SACRAMENTO — Labor unions and attorneys for injured workers are slamming Gov. Arnold Schwarzenegger's proposal to fold into one agency three state boards that decide workplace issues.
The plan is part a sweeping government reorganization that the governor proposed in his State of the State speech Wednesday, a plan that would eliminate more than 100 government boards and commissions.
Schwarzenegger wants to combine the Workers' Compensation Appeals Board, the Unemployment Insurance Appeals Board and the Occupational Safety and Health Appeals Board into one, nine-member commission. All of the members of what one administration lobbyist dubbed "the ubercommission" would be appointed by the governor and could be dismissed at any time.
The three panels rule on disputes between workers and employers over such matters as medical treatment and disability awards in workers' comp cases, eligibility for unemployment benefits and fines and penalties against companies for safety violations.
The proposal, which could go into effect in 90 days if not rejected by the Legislature, is being touted by Schwarzenegger as a reform measure that would end the long-standing practice by outgoing governors of packing little-known state panels with their political cronies.
The governor wants more control over the appointees, who typically earn six-figure salaries, serve extended terms and sometimes fail to show up for work, said Victoria Bradshaw, secretary of Schwarzenegger's Labor and Work Development Agency.
"There is no way to have any accountability," she said.
Labor unions, however, condemn the proposal as a "gigantic power grab" that would strip the appeals boards of their judicial independence, making all members vulnerable to immediate dismissal if they make politically unpalatable rulings.
"We don't want one person to control our rights to judicial relief if we get laid off or injured or have a health and safety problem," said Angie Wei, a lobbyist for the California Federation of Labor.
Observers noted that the governor submitted his reorganization plan at an awkward moment for the seven-member workers' comp appeals board, which is struggling to fill in the blanks of an April 2004 law that overhauled the state's troubled system for providing medical care and disability benefits to victims of on-the-job injuries.
"This is a crucial time for everybody in the workers' comp system," said Merle Rabine, chairman of the quasi-judicial appeals board.
The members of the proposed superagency -- it would be called the Employment and Benefits Appeals Board -- would have to juggle three distinct areas of employment law: injured workers, unsafe working conditions and unemployment payments.
"There is no way that an unemployment insurance administrative law judge can come close to understanding the complexities of the workers' compensation law," said John Floyd, a Calabasas attorney who defends employers in workers' comp cases.
In trying to take firmer control of the boards, particularly with workers' compensation, Schwarzenegger may be trying to ensure that judges' decisions are in line with administration policies, said Michael Shaw of the National Federation of Independent Businesses.
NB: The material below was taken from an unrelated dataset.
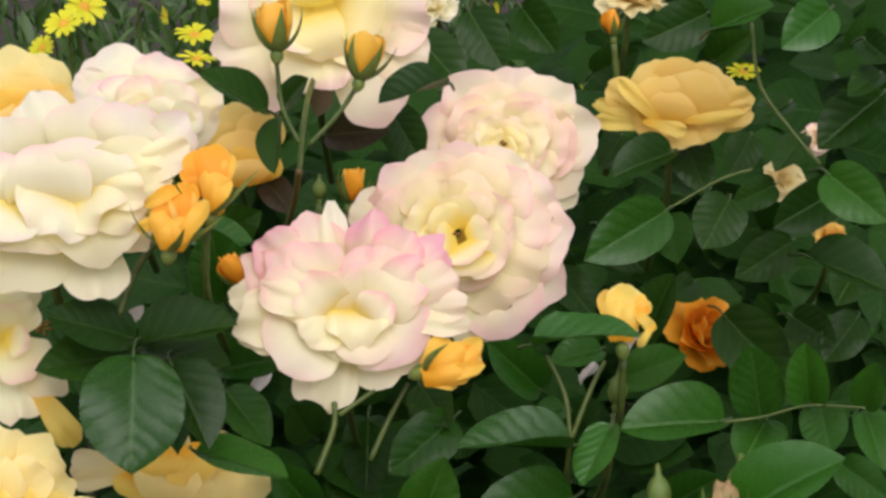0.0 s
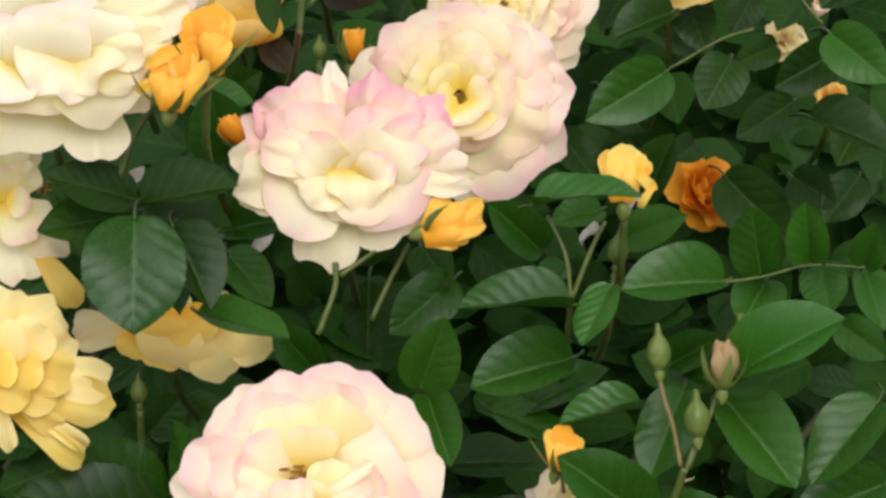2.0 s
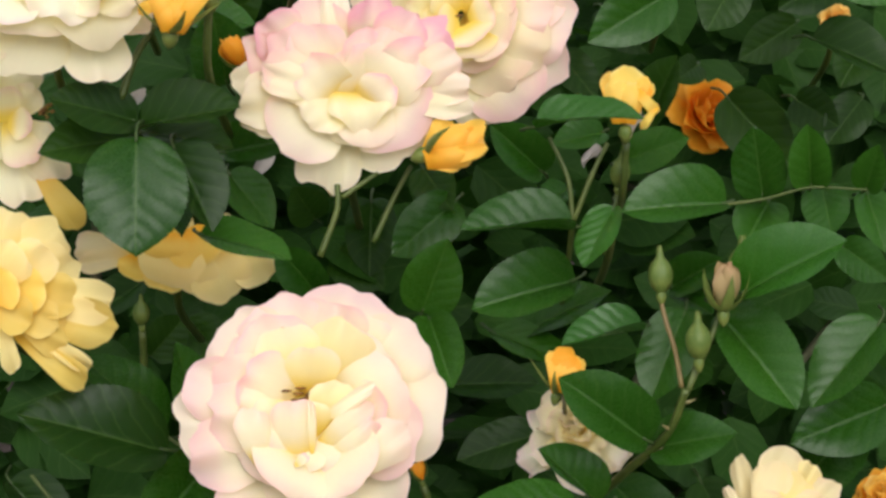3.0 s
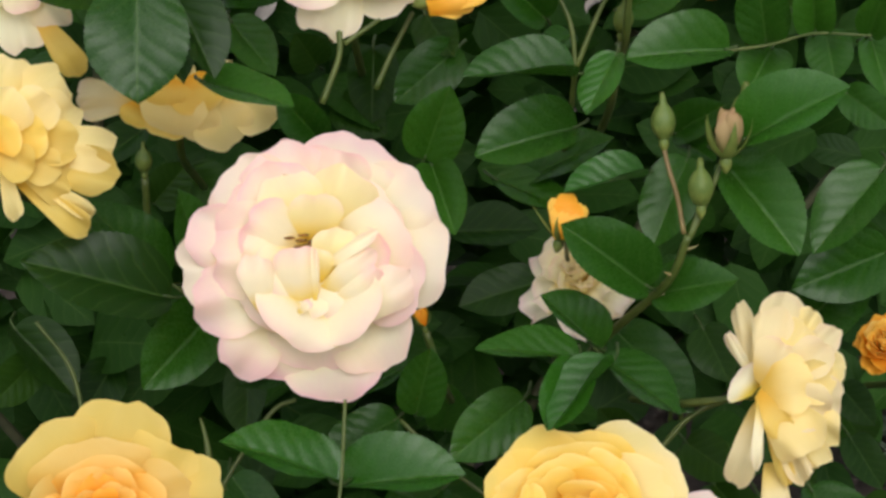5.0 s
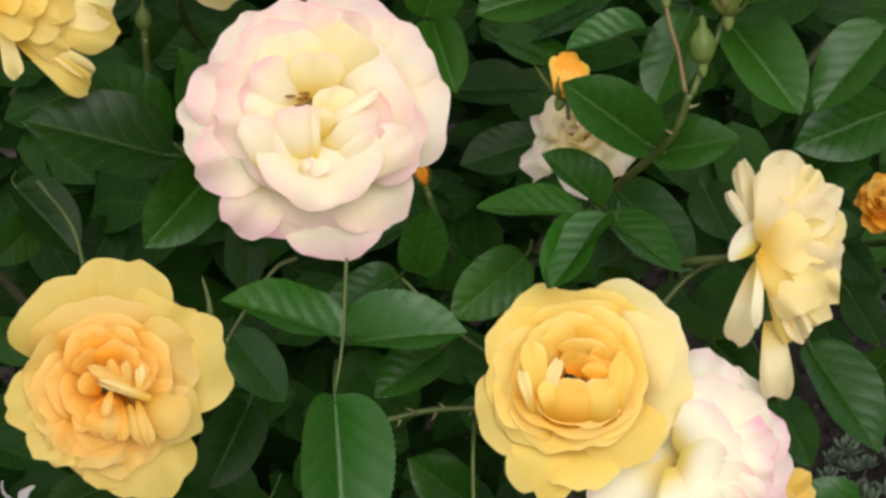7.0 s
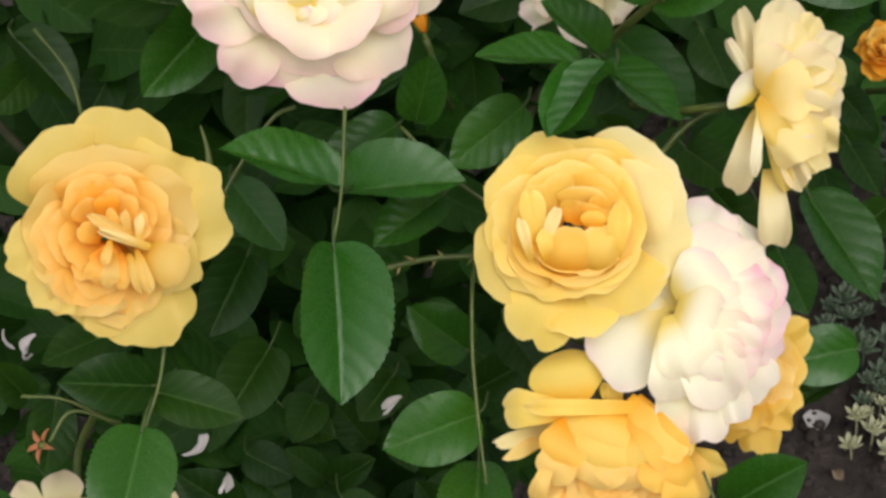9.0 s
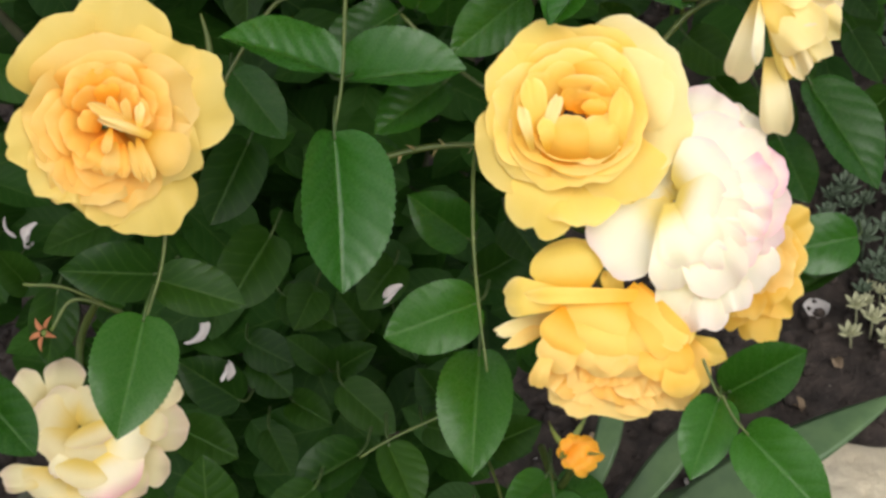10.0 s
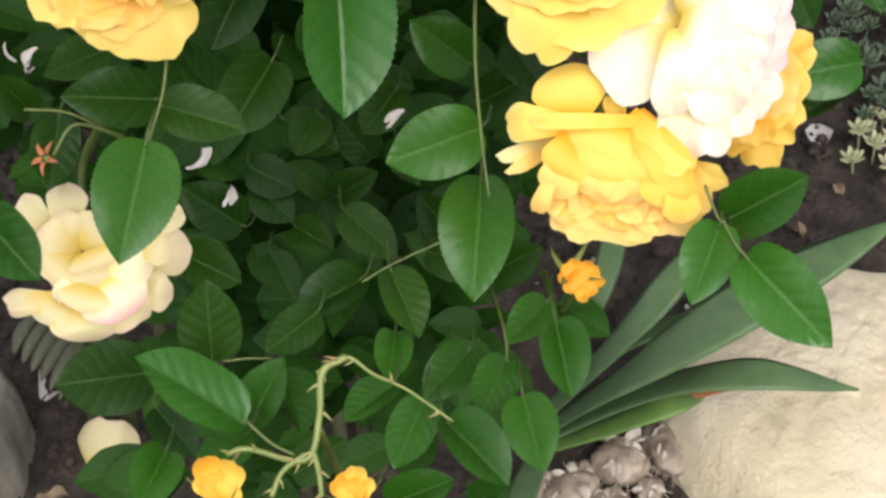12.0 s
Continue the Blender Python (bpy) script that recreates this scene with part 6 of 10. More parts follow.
lay(rose, "lemon", (9.4, 4.7, -30.3), (47.9, 4.7, 0.5), 21.1, 0.12, -0.08, 0.14, 0.053, 3.0)
lay(rose, "lemon", (-9.4, 0.0, -22.5), (-38.2, -4.5, 0.8), 14.2, 0.09, 0.00, 0.17, 0.039, 2.5)
lay(rose, "lemon", (-4.7, -7.0, -23.0), (-30.6, -22.2, 1.1), 14.2, 0.11, -0.14, 0.09, 0.054, 2.5)
lay(rose, "lemon", (-4.7, -2.3, -24.7), (-17.3, -32.3, 1.3), 14.2, 0.06, -0.10, 0.11, 0.067, 2.4)
lay(rose, "lemon", (2.3, -7.0, -22.7), (-2.7, -37.0, 1.6), 18.3, 0.04, 0.04, 0.20, 0.044, 3.0)
lay(rose, "lemon", (7.0, -7.0, -28.0), (14.7, -43.5, 1.9), 21.1, 0.10, -0.22, 0.18, 0.074, 3.0)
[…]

The Legislature can be expected to closely vet the governor's reorganization, said Steve Maviglio, deputy chief of staff to Assembly Speaker Fabian Nunez (D-Los Angeles). Maviglio resigned three days ago as an appointee of former Gov. Gray Davis to the Unemployment Insurance Appeals Board.
"It shouldn't be a shock to anyone that he is going after boards and commissions that are important to labor," he said.